*PROBLEM TO SOLVE*. Search the data for the word "soft" and copy every line that contains it.

*DATA SEGMENT*.
--- BEGIN ---

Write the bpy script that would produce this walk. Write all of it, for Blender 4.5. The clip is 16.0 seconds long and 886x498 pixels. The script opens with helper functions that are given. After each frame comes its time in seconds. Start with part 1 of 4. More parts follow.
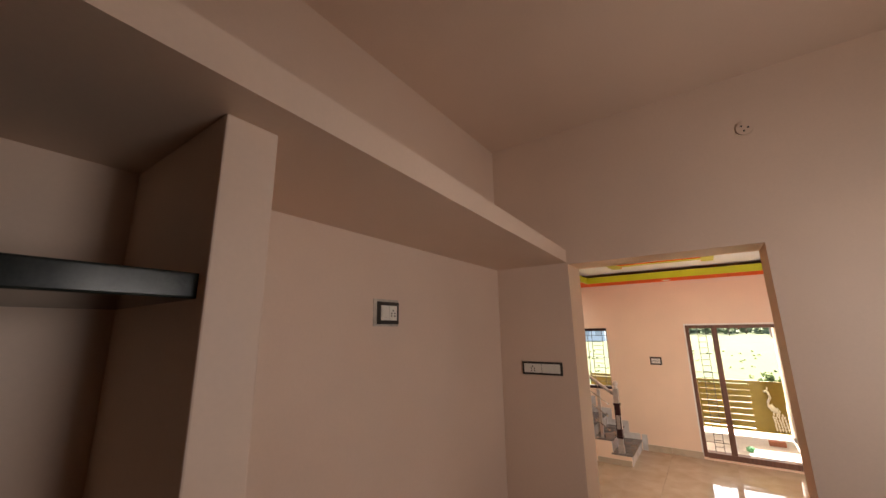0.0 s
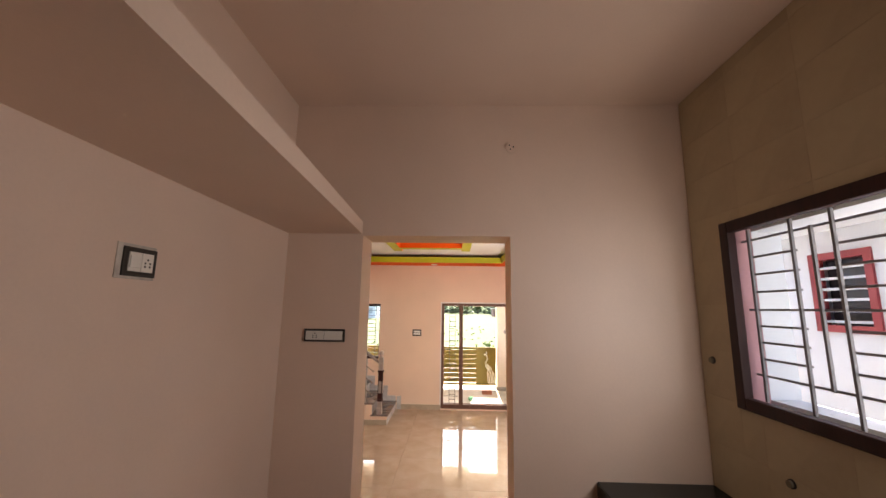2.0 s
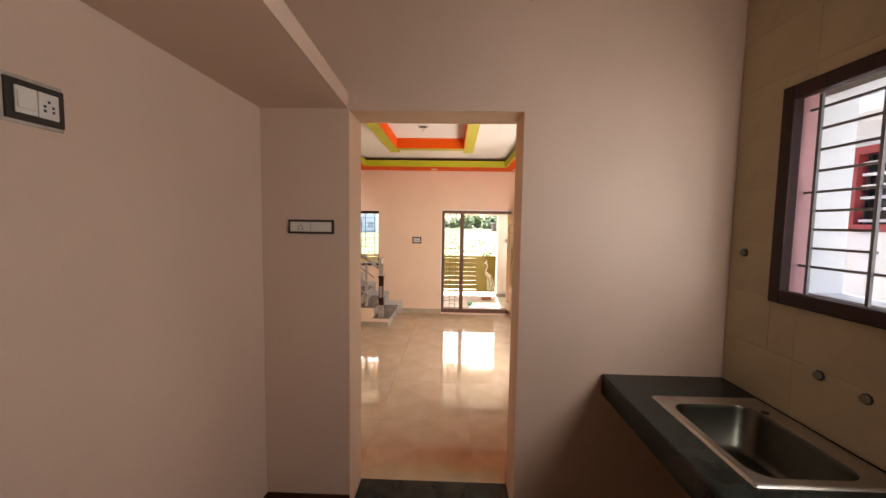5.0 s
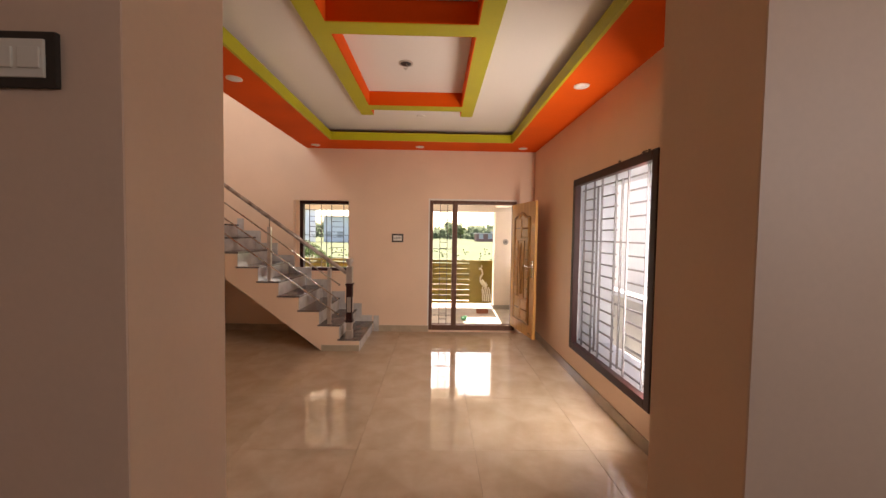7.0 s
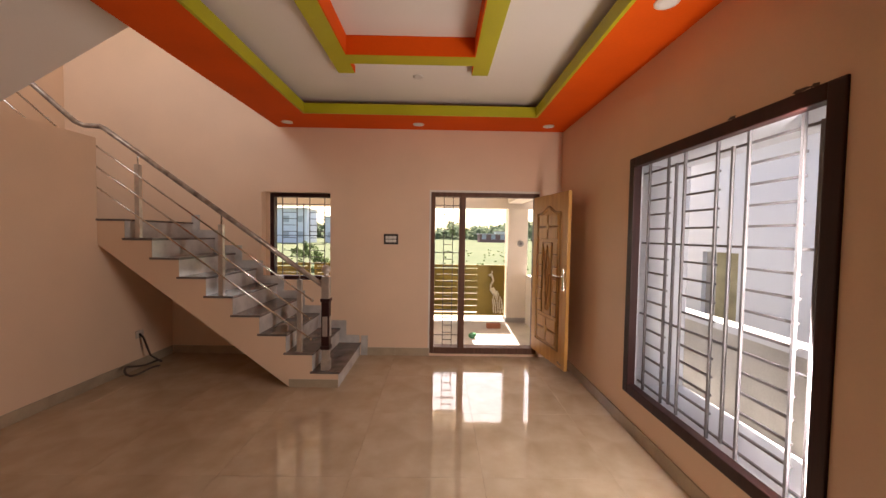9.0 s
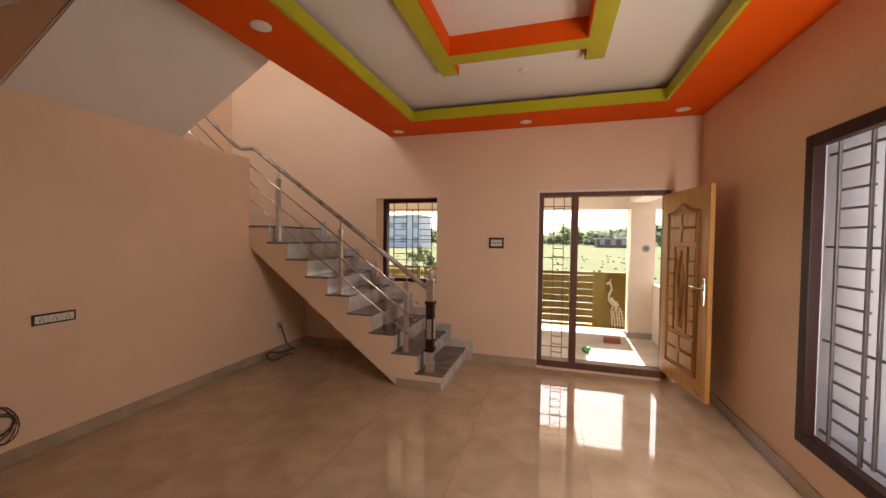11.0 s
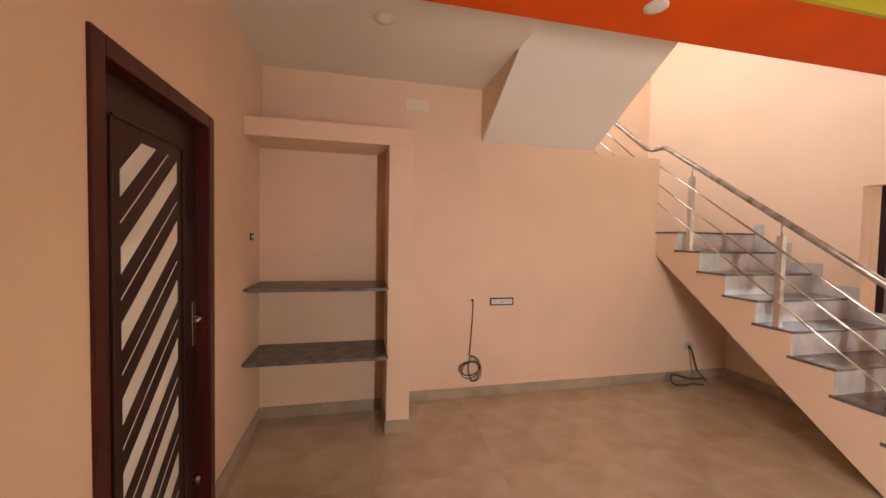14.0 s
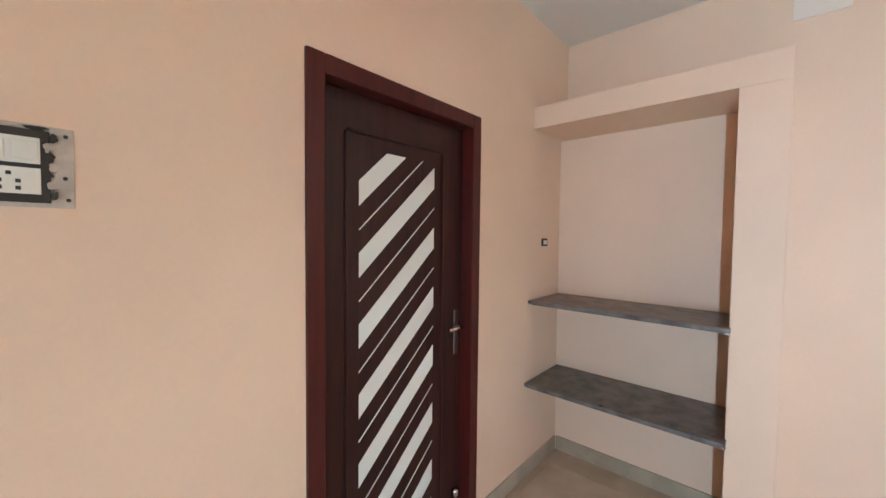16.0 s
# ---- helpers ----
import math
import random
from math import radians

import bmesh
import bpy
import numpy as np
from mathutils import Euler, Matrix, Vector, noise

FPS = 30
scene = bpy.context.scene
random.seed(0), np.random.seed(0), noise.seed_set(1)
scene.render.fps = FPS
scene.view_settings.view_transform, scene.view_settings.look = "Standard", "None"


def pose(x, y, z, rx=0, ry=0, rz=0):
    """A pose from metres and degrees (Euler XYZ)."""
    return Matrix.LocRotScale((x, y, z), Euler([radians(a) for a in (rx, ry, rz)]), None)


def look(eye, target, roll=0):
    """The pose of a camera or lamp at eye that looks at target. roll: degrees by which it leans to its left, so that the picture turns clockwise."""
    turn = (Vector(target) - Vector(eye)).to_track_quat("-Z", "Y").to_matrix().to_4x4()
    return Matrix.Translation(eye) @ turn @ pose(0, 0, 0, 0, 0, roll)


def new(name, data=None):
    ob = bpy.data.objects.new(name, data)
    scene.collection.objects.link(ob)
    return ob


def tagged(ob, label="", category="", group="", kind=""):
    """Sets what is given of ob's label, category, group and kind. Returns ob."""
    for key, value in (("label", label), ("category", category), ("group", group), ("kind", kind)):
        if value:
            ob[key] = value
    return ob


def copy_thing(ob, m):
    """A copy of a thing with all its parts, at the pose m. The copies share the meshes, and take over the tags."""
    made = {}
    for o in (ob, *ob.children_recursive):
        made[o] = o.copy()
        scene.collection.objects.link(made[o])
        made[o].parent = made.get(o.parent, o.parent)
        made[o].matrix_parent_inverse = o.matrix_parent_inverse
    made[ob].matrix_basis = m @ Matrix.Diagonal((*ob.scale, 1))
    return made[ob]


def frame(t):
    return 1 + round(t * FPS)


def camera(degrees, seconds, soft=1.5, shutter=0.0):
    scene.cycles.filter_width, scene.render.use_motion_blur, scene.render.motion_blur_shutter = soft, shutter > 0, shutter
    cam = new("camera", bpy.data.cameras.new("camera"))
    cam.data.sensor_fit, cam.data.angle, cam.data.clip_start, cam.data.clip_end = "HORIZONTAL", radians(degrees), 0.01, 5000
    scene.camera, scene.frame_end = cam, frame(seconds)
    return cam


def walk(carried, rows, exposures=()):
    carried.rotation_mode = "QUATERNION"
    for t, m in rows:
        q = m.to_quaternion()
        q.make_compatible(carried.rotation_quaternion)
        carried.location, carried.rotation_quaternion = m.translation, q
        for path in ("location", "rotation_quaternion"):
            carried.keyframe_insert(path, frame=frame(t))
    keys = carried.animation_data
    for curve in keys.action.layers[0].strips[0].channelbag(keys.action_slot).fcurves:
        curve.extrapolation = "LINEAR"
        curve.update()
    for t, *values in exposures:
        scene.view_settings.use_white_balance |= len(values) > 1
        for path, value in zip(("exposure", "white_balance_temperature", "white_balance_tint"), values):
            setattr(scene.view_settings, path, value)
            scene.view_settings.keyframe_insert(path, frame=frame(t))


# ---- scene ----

--- END ---

*RESULT FOR THIS EXERCISE*.
def camera(degrees, seconds, soft=1.5, shutter=0.0):
    scene.cycles.filter_width, scene.render.use_motion_blur, scene.render.motion_blur_shutter = soft, shutter > 0, shutter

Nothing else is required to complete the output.